**Set exercise**
Below are several entries. Transcribe exactly those lines that fall from the one with "2 of 6. More parts follow." through the one with "0.66), (3.42, 0.45)])", end lines included.

**Data for this task**
*-*-*

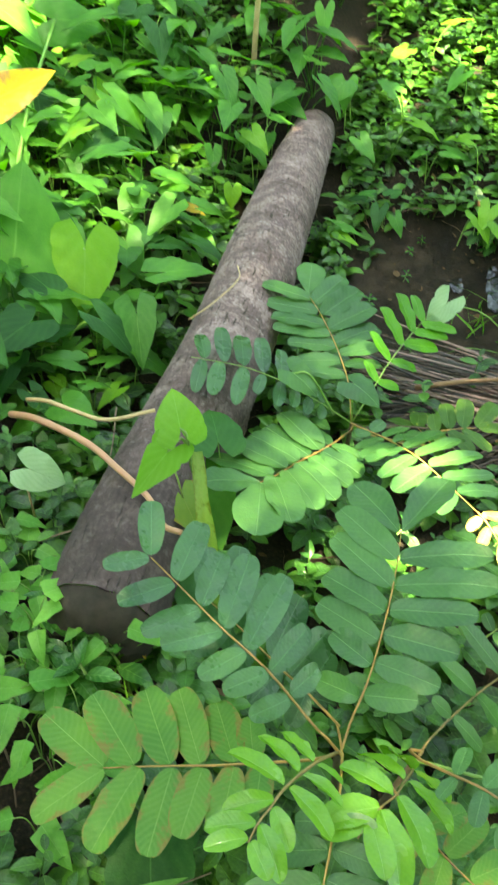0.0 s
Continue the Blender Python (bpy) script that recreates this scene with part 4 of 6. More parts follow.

*-*-*

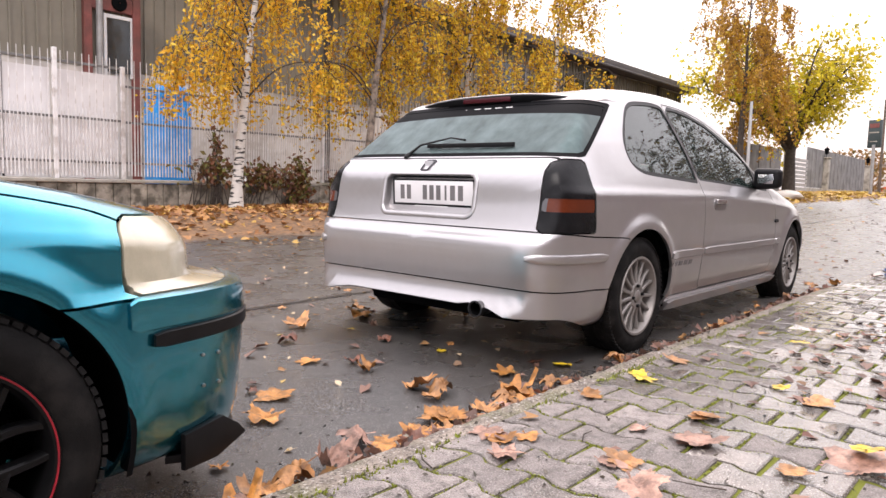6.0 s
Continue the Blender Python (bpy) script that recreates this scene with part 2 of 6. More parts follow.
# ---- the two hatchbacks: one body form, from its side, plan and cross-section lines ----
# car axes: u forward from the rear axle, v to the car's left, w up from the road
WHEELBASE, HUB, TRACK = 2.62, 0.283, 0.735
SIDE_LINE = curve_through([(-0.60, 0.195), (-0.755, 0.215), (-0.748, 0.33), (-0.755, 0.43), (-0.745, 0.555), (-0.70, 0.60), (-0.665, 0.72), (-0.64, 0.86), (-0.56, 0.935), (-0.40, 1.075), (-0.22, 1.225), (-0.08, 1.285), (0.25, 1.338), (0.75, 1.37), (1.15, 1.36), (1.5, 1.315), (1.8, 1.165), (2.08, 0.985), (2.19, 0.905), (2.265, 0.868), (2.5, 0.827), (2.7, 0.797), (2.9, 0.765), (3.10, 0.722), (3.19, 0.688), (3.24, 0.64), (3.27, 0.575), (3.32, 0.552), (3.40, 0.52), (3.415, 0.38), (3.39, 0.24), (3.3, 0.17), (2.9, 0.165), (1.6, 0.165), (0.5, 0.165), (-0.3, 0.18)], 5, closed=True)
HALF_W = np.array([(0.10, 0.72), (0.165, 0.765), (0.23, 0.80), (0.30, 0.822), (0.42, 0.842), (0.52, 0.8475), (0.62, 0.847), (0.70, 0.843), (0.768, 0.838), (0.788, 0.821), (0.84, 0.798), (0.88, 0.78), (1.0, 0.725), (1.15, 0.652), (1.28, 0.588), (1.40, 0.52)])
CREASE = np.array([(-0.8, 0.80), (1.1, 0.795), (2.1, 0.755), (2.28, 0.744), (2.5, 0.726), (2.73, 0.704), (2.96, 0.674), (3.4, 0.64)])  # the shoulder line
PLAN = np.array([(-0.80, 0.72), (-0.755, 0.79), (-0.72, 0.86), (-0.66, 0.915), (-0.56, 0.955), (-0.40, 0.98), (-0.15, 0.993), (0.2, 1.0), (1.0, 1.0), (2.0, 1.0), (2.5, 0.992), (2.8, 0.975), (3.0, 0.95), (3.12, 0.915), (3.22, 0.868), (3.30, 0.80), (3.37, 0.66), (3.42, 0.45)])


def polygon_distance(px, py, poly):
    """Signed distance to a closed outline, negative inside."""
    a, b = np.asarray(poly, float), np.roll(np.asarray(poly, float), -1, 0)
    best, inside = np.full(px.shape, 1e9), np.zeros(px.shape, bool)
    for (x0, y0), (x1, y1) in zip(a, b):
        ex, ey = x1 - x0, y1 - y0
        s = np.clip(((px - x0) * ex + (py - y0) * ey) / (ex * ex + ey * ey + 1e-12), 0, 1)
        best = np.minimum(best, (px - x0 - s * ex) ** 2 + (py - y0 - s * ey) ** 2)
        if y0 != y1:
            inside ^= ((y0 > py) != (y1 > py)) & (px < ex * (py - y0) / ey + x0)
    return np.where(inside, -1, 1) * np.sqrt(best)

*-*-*

**Finished exercise**
Continue the Blender Python (bpy) script that recreates this scene with part 2 of 6. More parts follow.
# ---- the two hatchbacks: one body form, from its side, plan and cross-section lines ----
# car axes: u forward from the rear axle, v to the car's left, w up from the road
WHEELBASE, HUB, TRACK = 2.62, 0.283, 0.735
SIDE_LINE = curve_through([(-0.60, 0.195), (-0.755, 0.215), (-0.748, 0.33), (-0.755, 0.43), (-0.745, 0.555), (-0.70, 0.60), (-0.665, 0.72), (-0.64, 0.86), (-0.56, 0.935), (-0.40, 1.075), (-0.22, 1.225), (-0.08, 1.285), (0.25, 1.338), (0.75, 1.37), (1.15, 1.36), (1.5, 1.315), (1.8, 1.165), (2.08, 0.985), (2.19, 0.905), (2.265, 0.868), (2.5, 0.827), (2.7, 0.797), (2.9, 0.765), (3.10, 0.722), (3.19, 0.688), (3.24, 0.64), (3.27, 0.575), (3.32, 0.552), (3.40, 0.52), (3.415, 0.38), (3.39, 0.24), (3.3, 0.17), (2.9, 0.165), (1.6, 0.165), (0.5, 0.165), (-0.3, 0.18)], 5, closed=True)
HALF_W = np.array([(0.10, 0.72), (0.165, 0.765), (0.23, 0.80), (0.30, 0.822), (0.42, 0.842), (0.52, 0.8475), (0.62, 0.847), (0.70, 0.843), (0.768, 0.838), (0.788, 0.821), (0.84, 0.798), (0.88, 0.78), (1.0, 0.725), (1.15, 0.652), (1.28, 0.588), (1.40, 0.52)])
CREASE = np.array([(-0.8, 0.80), (1.1, 0.795), (2.1, 0.755), (2.28, 0.744), (2.5, 0.726), (2.73, 0.704), (2.96, 0.674), (3.4, 0.64)])  # the shoulder line
PLAN = np.array([(-0.80, 0.72), (-0.755, 0.79), (-0.72, 0.86), (-0.66, 0.915), (-0.56, 0.955), (-0.40, 0.98), (-0.15, 0.993), (0.2, 1.0), (1.0, 1.0), (2.0, 1.0), (2.5, 0.992), (2.8, 0.975), (3.0, 0.95), (3.12, 0.915), (3.22, 0.868), (3.30, 0.80), (3.37, 0.66), (3.42, 0.45)])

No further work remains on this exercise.